Every funded challenge runs on a strict rulebook. The exact conditions differ between firms, but the goal remains the same: filter out traders who cannot manage risk. Read the evaluation terms closely before opening a position. Overlook a trailing drawdown definition or miss a minimum trading day requirement, and a solid track record gets disqualified on a technicality. Rules dictate edge here more than entry signals.
Profit targets
The profit target is the first visible condition. Challenges typically split this across two phases, requiring an 8% target in Phase 1 and a 5% target in Phase 2. Targets are relative to account size. A $25,000 challenge needs $2,000 in Phase 1, while a $100,000 account demands $8,000. The pressure scales accordingly. Fixating on a dollar amount pushes traders into oversized positions, which immediately trigger drawdown violations. Treat the profit target as a process checkpoint rather than a finish line.
Drawdown and loss limits
Rules fall into two main categories: trailing drawdown and end of day drawdown. The trailing model adjusts upward as your unrealized profits grow, meaning a winning trade that reverses counts against your limit. The end of day version resets once daily. It allows more breathing room, though it often tempts traders to hold bad positions overnight. Firms pair drawdown limits with a hard daily loss cap, typically set at 4 to 5 percent. This acts as an automatic circuit breaker. Breaching it forfeits the account. Seasoned funded traders set a personal soft stop well below the firm limit. Calculate your risk per trade against the daily cap, not the total account balance. A two percent risk setting looks safe on paper, but a string of consecutive losses eats directly into the daily threshold. Stopping out early preserves capital for the next session.

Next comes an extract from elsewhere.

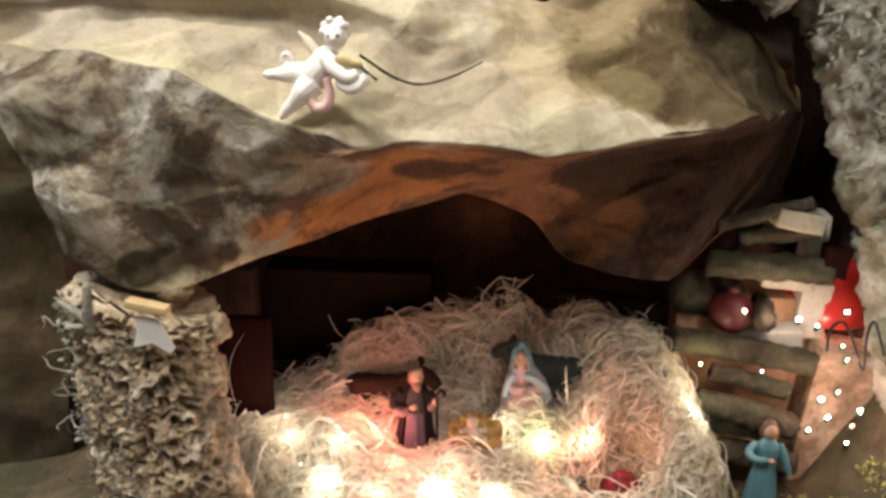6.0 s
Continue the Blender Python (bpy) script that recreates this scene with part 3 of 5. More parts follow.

Master drawdown recovery math before sizing positions. A single 10 percent drop requires an 11.1 percent gain to return to breakeven. Inside a live evaluation, that gap forces rushed decisions that violate firm rules.
Time constraints and consistency
Time limits enforce patience or impose deadlines. A minimum trading day clause requires activity across multiple sessions to rule out luck. Conversely, a maximum calendar day window, usually 30 or 60 days, forces execution within a set period. The consistency rule operates between these boundaries. Firms cap the maximum profit allowed from a single day. This prevents traders from passing on one oversized news trade. Check your broker consistency threshold early. Track your win rate across different volatility bands. Low volatility periods naturally stretch out the calendar limit, while high volatility spikes compress your timeline and threaten the consistency cap. Hitting the overall profit target means nothing if one volatile session breaches the single day limit and voids the evaluation.
Behavioral and instrument restrictions
Prop firms enforce strict behavioral boundaries alongside financial metrics. Trading around high impact releases like Non Farm Payrolls or central bank rate decisions is frequently restricted or outright banned. Firms prohibit grid trading, martingale systems, and latency arbitrage. Copy trading and hedging across multiple accounts from the same IP address also trigger immediate disqualification. Even automated tools get flagged if a firm labels them as high frequency scalping. Review the allowed instrument list before logging in. Many evaluations restrict you to major forex pairs, though some programs open access to indices, commodities, and crypto.
Read the evaluation terms before testing strategies. Position sizing calculations change when you factor in broker spreads and swap rates. The evaluation phase strips away margin for error that live accounts might forgive. Align your execution model with the specific restrictions, and you remove the technical reasons an account fails. Consistency under constraints wins funding.